Alien's face is the face only a Queen Mother could love. Its wings and hilts (my cousin said it looks like a sword 'handle') are neither comfortable to hold, nor are they useful in flight or fight situations.
The bulk is just for show. A simple glance at its underbelly reveals that the circuit board is rectangular, not axe handle shaped. A 1st-generation iPod nano, comprised of SoC audio components, up to 4GB of storage, a screen, not to mention a hold button and an embedded OS, could fit inside the Alien with plenty of room to spare.
And still it is much easier and more friendly to use.
And who knows? Maybe the Alien makes use of an SoC. In which case, it is grossly oversized.
Unfortunately, its size lends not a whit to user friendliness. Let's start with the play button that doubles as an ON/OFF switch. That button comprises roughly 1/5 the surface area of the iPod shuffle's play/pause button, despite cramming in double the responsibility. Accidentally bumping it OFF or ON is easier than you'd think. I don't have large thumbs, but even when I aim for the thing with a carefully-directed one, I'll be damned if I can hit it. This is bad design.
And while the original shuffle's navigation pad is roughly the same size, its primary controls: volume, and tracking, are located on a separate, and raised outer rim. The play/pause button pops out perfectly for the thumb, which keeps accidental input to a minimum. This is good design. The shuffle switches ON/OFF via a switch located at the back of the device.

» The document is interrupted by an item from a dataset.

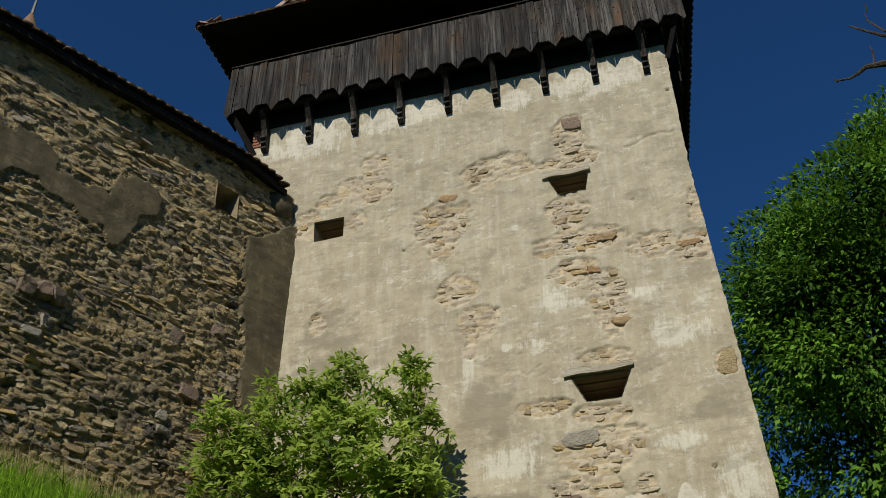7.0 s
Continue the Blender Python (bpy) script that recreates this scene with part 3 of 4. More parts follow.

To be sure, the Alien's fit-for-babies control tab looks shinier. Look at how shadows and light trisect it! Wow! Shininess: maybe that's what Shozy really wanted. More shine! If it catches the eye, good enough.
Shall I go on?
Don't get me started on the Apple-wannabe packaging, which cautions you to "follow the user manual instructions", which has to be some sort of inside joke or something. There's no user manual, nor instruction booklet.

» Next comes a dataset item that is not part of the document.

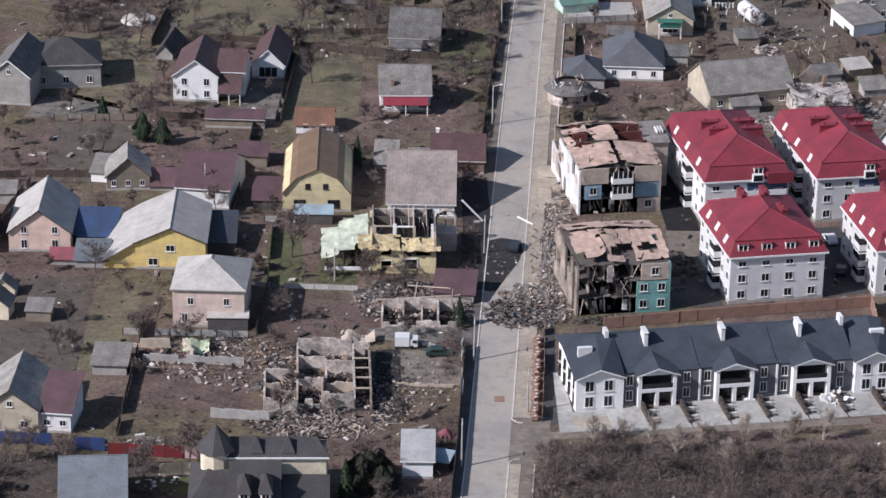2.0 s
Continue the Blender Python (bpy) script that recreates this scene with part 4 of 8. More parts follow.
material("brokenroof", (0.58, 0.40, 0.31), 0.85, 0.4, 0.9, 0.2, 0.1)
material("burntroof", (0.42, 0.30, 0.235), 0.9, 0.5, 0.9, 0.3, 0.2)
material("palesheet", (0.52, 0.46, 0.42), 0.85, 0.45, 0.9, 0.4, 0.15)
ruin = ruined_flats("bombed flats with a teal front torn open", 28.6, 65.0, 10.0, 15.6, 17.5, 8.6, ((0.62, 1.0, 0, 2, "teal", 2), (0.66, 1.0, 2, 3, "plaster", 1), (0.3, 0.40, 2, 3, "rubblewall", 0)),
                    ("dirtyplaster", "teal", ((0.10, 7), (0.10, 0), (0.08, 7), (0.14, 3), (0.10, 1), (0.2, 7), (0.28, 5))),
                    ((0.3, 1.6, 5.2, 9.0, 0.9, 1.5, 2.9, 2.3, ((1.0, 2.2, 1.3), (5.0, 7.0, 0.6))), (5.3, 0.6, 8.2, 9.0, 0.6, 0.4, 2.6, 2.9, ((7.6, 3.5, 1.5),)), (10.2, 1.0, 15.6, 9.0, 0.2, 0.6, 2.3, 2.4, ((12.4, 4.2, 1.6), (14.4, 6.2, 1.0))),
                     (8.2, 5.8, 10.2, 9.0, 1.4, 1.4, 2.6, 2.6, ()), (0.2, 9.2, 7.4, 17.2, 2.8, 3.1, 0.6, 0.2, ((3.2, 13.4, 1.2),)), (7.6, 9.2, 15.6, 17.2, 3.1, 2.4, 0.3, 0.5, ((11.0, 13.5, 1.6),)), (8.4, 1.6, 10.4, 5.6, -0.6, -0.9, -0.2, -0.1, ())), 5, 2.6)
part("collapsed_ceiling", box_bm(8.2, 1.2, 8.3, 10.6, 5.6, 8.5), "soot", ruin)
ruin = ruined_flats("bombed flats with a shattered white west wall", 30.6, 107.0, 10.8, 14.8, 21.5, 8.6, ((0.0, 0.38, 2, 3, "plaster", 0), (0.66, 1.0, 2, 3, "plaster", 0), (0.05, 0.30, 1, 2, "fadedblue", 1), (0.66, 1.0, 1, 2, "fadedblue", 0), (0.7, 1.0, 0, 1, "rubblewall", 1)),
                    ("flatwall", "plaster", ((0.16, 7), (0.10, 3), (0.2, 7), (0.08, 6), (0.2, 7), (0.26, 3))),
                    ((-0.2, 0.2, 6.9, 7.6, 0.2, 1.0, 2.2, 1.2, ((1.2, 7.2, 0.9),)), (7.7, 0.2, 14.9, 7.8, 1.0, 0.1, 1.0, 2.2, ((8.2, 0.6, 0.8),)), (4.6, 7.7, 8.8, 15.0, 2.3, 2.3, 2.4, 1.6, ((5.0, 11.5, 0.9),)), (0.2, 13.8, 4.6, 16.0, 1.2, 1.8, 2.0, 1.2, ()),
                     (0.2, 16.2, 6.8, 21.2, 1.9, 2.6, 0.6, 0.3, ((2.0, 18.5, 1.3),)), (7.0, 16.0, 14.6, 21.2, 2.6, 1.6, 0.2, 0.6, ((10.5, 18.5, 1.2),)), (0.1, 8.0, 1.6, 13.6, 0.6, 0.9, 0.9, 0.6, ())), 9, 2.2)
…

I don't think in its current state I can in all conscience take Alien to Headfonia for review. It's not worth the time.
Just as egregious are the holes in its firmware. Whether on purpose or not, when Alien turns off, it basically resets. (Great. Usually it runs pretty hot. It could use a cool down.) There is no resume function. Turn the player on again and it starts at the very beginning of the database. Have a 64GB card in there? Compressed FLAC files? Haha, joke's on you! It's time to clickety-click-click all the way back to that song you left after accidentally hitting OFF when trying to adjust the volume.
Speaking of... every time Alien is switched on or off, its volume resets. Want to go back to the setting you had finally sussed before accidentally hitting off? You have to clickety-click-click all the way up, or down, to your comfort level. A long hold will not work. The good news is that if you happen to pull out your phones, the player won't pause playback. So you can clickety-click-click back down to safety before plugging back in.
The good news is that a long press of the track forward/back buttons moves between albums. Long press: from Armin Van Buuren to Jay-Z. Long press again: from Jay-Z to MC Solaar. That's pretty cool. Wait... not so fast. After warping to a new album, Alien goes into an eternal single-repeat loop. Really like MC Solaar's "Lève-toi et rap"? Nothing better for it than endless repeat.
I'm getting tired of this.
Finally, some good news. Indeed, sound is very good. Hiss levels are lower than the iPod shuffle and signal quality is similarly high. Plug in any stupidly sensitive earphone you have, andy stupidly low-Ω balanced armature earphone you have, and whammo! Great resolution, incredible left/right control, great detail.
In every area, its performance edges out the original shuffle, just not by a huge lead. Its hiss levels, however, are much lower from nine year-old iPod. I guess you could mention, also that the shuffle can't play 24-bit files. I would argue that if you really care about 24-bit, not to mention not blasting your ears by random restarts and blasts of volume, you probably aren't looking for a player like the Alien. I could be wrong. And as we know, Alien isn't capable of approaching the dynamic range, noise levels, low distortion, or stereo separation necessary for 24-bit audio.
Anyway, if all you care about is stability under load and a good baseline of quality playback, Alien is awesome. But then, you probably are not reading this site.
Shozy's Alien sounds good. Everything else is an embarrassing mess.
If somehow you're still interested, head to Shozy for more information.
The shiny earphones pictured above are the awesome-sounding Rhapsodio RTi1.
The best screen-less player in the world? It still is the original iPod shuffle.